Exercise objective: Exclude all pictures, then copy each of the records exactly as written.

Source records:
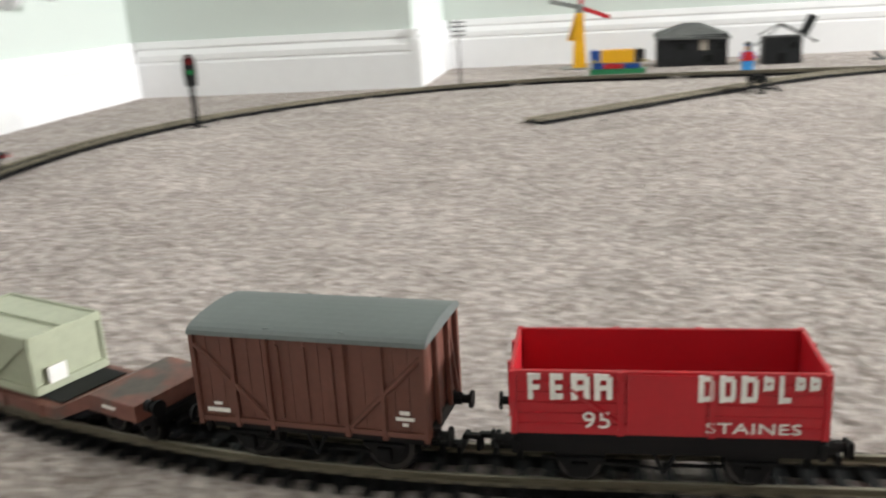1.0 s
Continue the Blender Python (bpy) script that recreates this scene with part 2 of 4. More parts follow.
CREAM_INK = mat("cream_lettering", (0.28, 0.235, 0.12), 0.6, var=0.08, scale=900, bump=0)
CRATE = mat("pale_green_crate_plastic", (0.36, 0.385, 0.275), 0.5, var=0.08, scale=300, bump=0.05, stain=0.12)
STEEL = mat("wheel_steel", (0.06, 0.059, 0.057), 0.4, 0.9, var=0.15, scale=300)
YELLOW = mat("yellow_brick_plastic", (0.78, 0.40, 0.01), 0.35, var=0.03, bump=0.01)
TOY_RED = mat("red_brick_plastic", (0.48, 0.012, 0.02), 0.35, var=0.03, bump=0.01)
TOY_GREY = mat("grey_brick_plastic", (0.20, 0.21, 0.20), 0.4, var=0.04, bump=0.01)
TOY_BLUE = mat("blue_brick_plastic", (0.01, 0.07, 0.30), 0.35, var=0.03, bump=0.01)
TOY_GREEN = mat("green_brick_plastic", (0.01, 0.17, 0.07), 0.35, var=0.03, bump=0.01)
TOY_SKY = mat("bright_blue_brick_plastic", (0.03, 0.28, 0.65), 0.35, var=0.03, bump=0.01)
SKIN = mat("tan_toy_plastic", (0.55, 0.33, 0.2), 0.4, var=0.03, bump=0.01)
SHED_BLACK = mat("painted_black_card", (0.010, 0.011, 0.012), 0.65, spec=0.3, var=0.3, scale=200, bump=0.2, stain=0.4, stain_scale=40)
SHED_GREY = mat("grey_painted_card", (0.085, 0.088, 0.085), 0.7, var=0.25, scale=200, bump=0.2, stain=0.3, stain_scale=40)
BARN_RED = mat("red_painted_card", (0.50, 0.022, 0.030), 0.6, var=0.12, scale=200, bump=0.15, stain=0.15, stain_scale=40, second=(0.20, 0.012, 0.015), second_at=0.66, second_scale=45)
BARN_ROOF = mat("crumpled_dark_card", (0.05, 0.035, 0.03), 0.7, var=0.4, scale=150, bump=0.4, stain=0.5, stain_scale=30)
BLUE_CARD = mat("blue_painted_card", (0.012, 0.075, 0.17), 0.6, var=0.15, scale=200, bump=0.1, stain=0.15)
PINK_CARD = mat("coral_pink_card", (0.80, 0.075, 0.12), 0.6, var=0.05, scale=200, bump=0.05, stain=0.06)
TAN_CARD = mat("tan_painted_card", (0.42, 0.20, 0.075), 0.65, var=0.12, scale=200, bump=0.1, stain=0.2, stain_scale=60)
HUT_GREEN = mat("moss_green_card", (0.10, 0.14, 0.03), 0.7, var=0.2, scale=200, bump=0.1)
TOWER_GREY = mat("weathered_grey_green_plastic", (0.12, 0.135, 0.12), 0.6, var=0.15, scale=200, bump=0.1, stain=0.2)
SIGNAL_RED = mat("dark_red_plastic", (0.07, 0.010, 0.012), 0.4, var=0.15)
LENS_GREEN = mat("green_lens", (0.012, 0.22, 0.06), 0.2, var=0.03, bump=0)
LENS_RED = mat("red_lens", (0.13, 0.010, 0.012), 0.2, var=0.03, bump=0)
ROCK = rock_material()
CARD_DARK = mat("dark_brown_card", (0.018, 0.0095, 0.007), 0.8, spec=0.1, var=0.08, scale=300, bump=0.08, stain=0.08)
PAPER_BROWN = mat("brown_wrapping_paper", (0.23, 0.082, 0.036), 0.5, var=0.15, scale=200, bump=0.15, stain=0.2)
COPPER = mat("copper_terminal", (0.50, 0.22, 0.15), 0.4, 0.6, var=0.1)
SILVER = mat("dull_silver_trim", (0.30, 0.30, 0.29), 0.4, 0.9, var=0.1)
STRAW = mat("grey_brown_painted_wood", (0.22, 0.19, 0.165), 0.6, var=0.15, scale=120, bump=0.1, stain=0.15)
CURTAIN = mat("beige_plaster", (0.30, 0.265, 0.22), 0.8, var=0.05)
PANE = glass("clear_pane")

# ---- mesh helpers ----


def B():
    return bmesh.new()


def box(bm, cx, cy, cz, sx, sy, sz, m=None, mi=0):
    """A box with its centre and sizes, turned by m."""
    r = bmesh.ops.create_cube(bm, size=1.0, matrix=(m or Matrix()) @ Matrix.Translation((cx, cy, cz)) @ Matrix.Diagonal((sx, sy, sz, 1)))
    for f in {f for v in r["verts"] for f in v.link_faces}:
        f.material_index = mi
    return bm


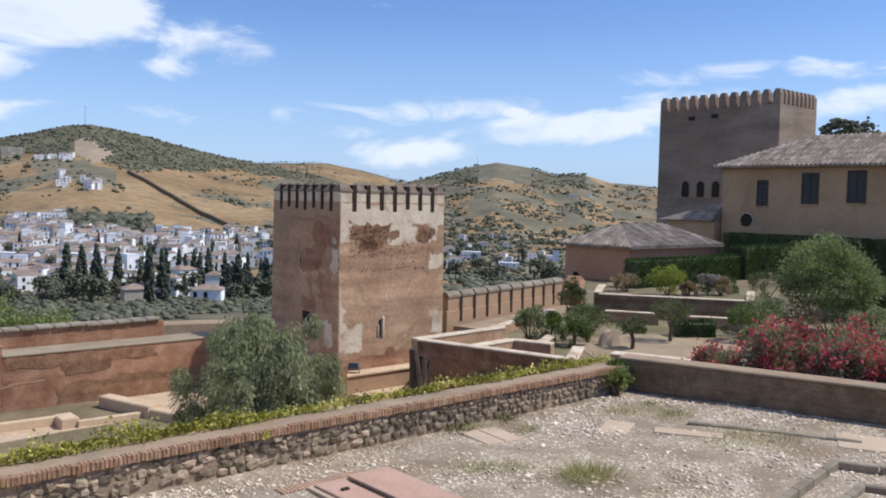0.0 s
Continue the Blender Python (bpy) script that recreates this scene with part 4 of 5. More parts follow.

Solution below:
1.0 s
Continue the Blender Python (bpy) script that recreates this scene with part 2 of 4. More parts follow.
CREAM_INK = mat("cream_lettering", (0.28, 0.235, 0.12), 0.6, var=0.08, scale=900, bump=0)
CRATE = mat("pale_green_crate_plastic", (0.36, 0.385, 0.275), 0.5, var=0.08, scale=300, bump=0.05, stain=0.12)
STEEL = mat("wheel_steel", (0.06, 0.059, 0.057), 0.4, 0.9, var=0.15, scale=300)
YELLOW = mat("yellow_brick_plastic", (0.78, 0.40, 0.01), 0.35, var=0.03, bump=0.01)
TOY_RED = mat("red_brick_plastic", (0.48, 0.012, 0.02), 0.35, var=0.03, bump=0.01)
TOY_GREY = mat("grey_brick_plastic", (0.20, 0.21, 0.20), 0.4, var=0.04, bump=0.01)
TOY_BLUE = mat("blue_brick_plastic", (0.01, 0.07, 0.30), 0.35, var=0.03, bump=0.01)
TOY_GREEN = mat("green_brick_plastic", (0.01, 0.17, 0.07), 0.35, var=0.03, bump=0.01)
TOY_SKY = mat("bright_blue_brick_plastic", (0.03, 0.28, 0.65), 0.35, var=0.03, bump=0.01)
SKIN = mat("tan_toy_plastic", (0.55, 0.33, 0.2), 0.4, var=0.03, bump=0.01)
SHED_BLACK = mat("painted_black_card", (0.010, 0.011, 0.012), 0.65, spec=0.3, var=0.3, scale=200, bump=0.2, stain=0.4, stain_scale=40)
SHED_GREY = mat("grey_painted_card", (0.085, 0.088, 0.085), 0.7, var=0.25, scale=200, bump=0.2, stain=0.3, stain_scale=40)
BARN_RED = mat("red_painted_card", (0.50, 0.022, 0.030), 0.6, var=0.12, scale=200, bump=0.15, stain=0.15, stain_scale=40, second=(0.20, 0.012, 0.015), second_at=0.66, second_scale=45)
BARN_ROOF = mat("crumpled_dark_card", (0.05, 0.035, 0.03), 0.7, var=0.4, scale=150, bump=0.4, stain=0.5, stain_scale=30)
BLUE_CARD = mat("blue_painted_card", (0.012, 0.075, 0.17), 0.6, var=0.15, scale=200, bump=0.1, stain=0.15)
PINK_CARD = mat("coral_pink_card", (0.80, 0.075, 0.12), 0.6, var=0.05, scale=200, bump=0.05, stain=0.06)
TAN_CARD = mat("tan_painted_card", (0.42, 0.20, 0.075), 0.65, var=0.12, scale=200, bump=0.1, stain=0.2, stain_scale=60)
HUT_GREEN = mat("moss_green_card", (0.10, 0.14, 0.03), 0.7, var=0.2, scale=200, bump=0.1)
TOWER_GREY = mat("weathered_grey_green_plastic", (0.12, 0.135, 0.12), 0.6, var=0.15, scale=200, bump=0.1, stain=0.2)
SIGNAL_RED = mat("dark_red_plastic", (0.07, 0.010, 0.012), 0.4, var=0.15)
LENS_GREEN = mat("green_lens", (0.012, 0.22, 0.06), 0.2, var=0.03, bump=0)
LENS_RED = mat("red_lens", (0.13, 0.010, 0.012), 0.2, var=0.03, bump=0)
ROCK = rock_material()
CARD_DARK = mat("dark_brown_card", (0.018, 0.0095, 0.007), 0.8, spec=0.1, var=0.08, scale=300, bump=0.08, stain=0.08)
PAPER_BROWN = mat("brown_wrapping_paper", (0.23, 0.082, 0.036), 0.5, var=0.15, scale=200, bump=0.15, stain=0.2)
COPPER = mat("copper_terminal", (0.50, 0.22, 0.15), 0.4, 0.6, var=0.1)
SILVER = mat("dull_silver_trim", (0.30, 0.30, 0.29), 0.4, 0.9, var=0.1)
STRAW = mat("grey_brown_painted_wood", (0.22, 0.19, 0.165), 0.6, var=0.15, scale=120, bump=0.1, stain=0.15)
CURTAIN = mat("beige_plaster", (0.30, 0.265, 0.22), 0.8, var=0.05)
PANE = glass("clear_pane")

# ---- mesh helpers ----


def B():
    return bmesh.new()


def box(bm, cx, cy, cz, sx, sy, sz, m=None, mi=0):
    """A box with its centre and sizes, turned by m."""
    r = bmesh.ops.create_cube(bm, size=1.0, matrix=(m or Matrix()) @ Matrix.Translation((cx, cy, cz)) @ Matrix.Diagonal((sx, sy, sz, 1)))
    for f in {f for v in r["verts"] for f in v.link_faces}:
        f.material_index = mi
    return bm


0.0 s
Continue the Blender Python (bpy) script that recreates this scene with part 4 of 5. More parts follow.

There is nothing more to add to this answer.